First Impressions of the Reform Movement

Details

Author
Jill Foulis
Topic/Subject Area
African American, Black Life; Civil Rights, Protest, Dissent; Slavery, Indenture
Historical Era
National Expansion and Reform, 1816–1860
Grade Level
High School (9–12)
Creation Date
2009
Last Revision Date
2024

Related items

About This Lesson

Summary and Objective

Students will understand that society creates predilections, or assumptions about people, places, and things in society. These predilections ultimately contort and impact the individual both publicly and privately causing false generalizations to manifest themselves as truths. This lesson allows students to explore topics and people often generalized in a non-biased fashion. Through scaffolded learning activities, students will form their own observations about topics of temperance, mental health, women’s rights and racism and how little or how much society’s predilections about these topics have changed over the last two centuries.

Materials & Resources

Collection Items
Websites

Teaching Plan

  1. Learning centers will be created using primary source material listed in this activity in addition to the resources included in website links. Documents should be divided into the following topics: alcohol/ temperance, mental health/prisons, slavery/abolition and women’s rights.
  2. While this lesson is intended to utilize learning centers with primary source documents, teachers may opt to do one of the following activities to create the learning centers (depending on time and accessibility to computers). Option 1: teacher can generate materials for various learning centers by using resources found at the Library of Congress website as well as the resources listed in this activity. Option 2: assign students one of the reform movements and have each group research documents to include in a learning center on their reform movement. Provide the Library of Congress website to use as a resource. Teachers should supplement the group’s documents with the documents and websites suggested in the Materials & Resources section.
  3. Once the centers have been created, the lesson can continue.
  4. Students will be asked to visit each learning center and examine the various documents.
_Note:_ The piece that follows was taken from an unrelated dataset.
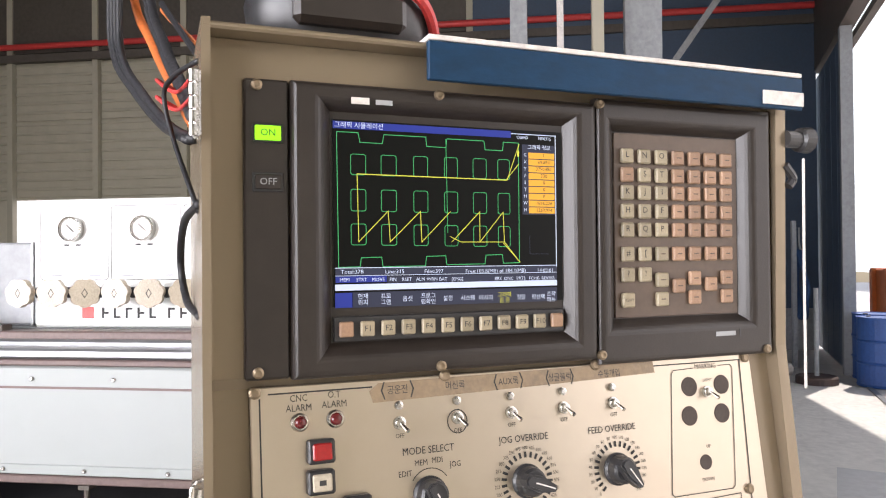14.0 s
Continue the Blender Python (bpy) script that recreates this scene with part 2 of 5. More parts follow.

They are to write down 5 observations or ideas that come to mind about the documents.
  5. Once every student has examined all centers, students will reflect on their initial observations and create a one sentence summary of their predilections. They will then share their assumptions with a classmate in a think-pair-share activity. During the discussion with their partner, students may add or change their predilection in any way. Pairs will be asked to share their predilections with the class.
  6. A whole class discussion will commence beginning with the teacher introducing the term predilection and what it means to society. Modern day examples may be provided to grasp the concept. During the whole class discussion, students will share their observations and generalizations. Teacher will ask students to consider if society has changed for the good or bad because of this predilection or if the society has changed at all.
  7. Students will then be asked to predict what consequences predilections may have on a society. Discussion should lead to the idea of reforming society and why reform movements happen. A connection to issues needing reform today may be relevant and aid in connection to reform movements of the 1820-1850s.
  8. Students create a T chart to compare the content on the reform movements they discovered in the learning centers with the reform movements of today. Some students may have little information on their chart, but this provides the teacher with a formative assessment of students knowledge on this topic as well as a jumping-off point for further detailed discussion of the reform movements of the early 19th century.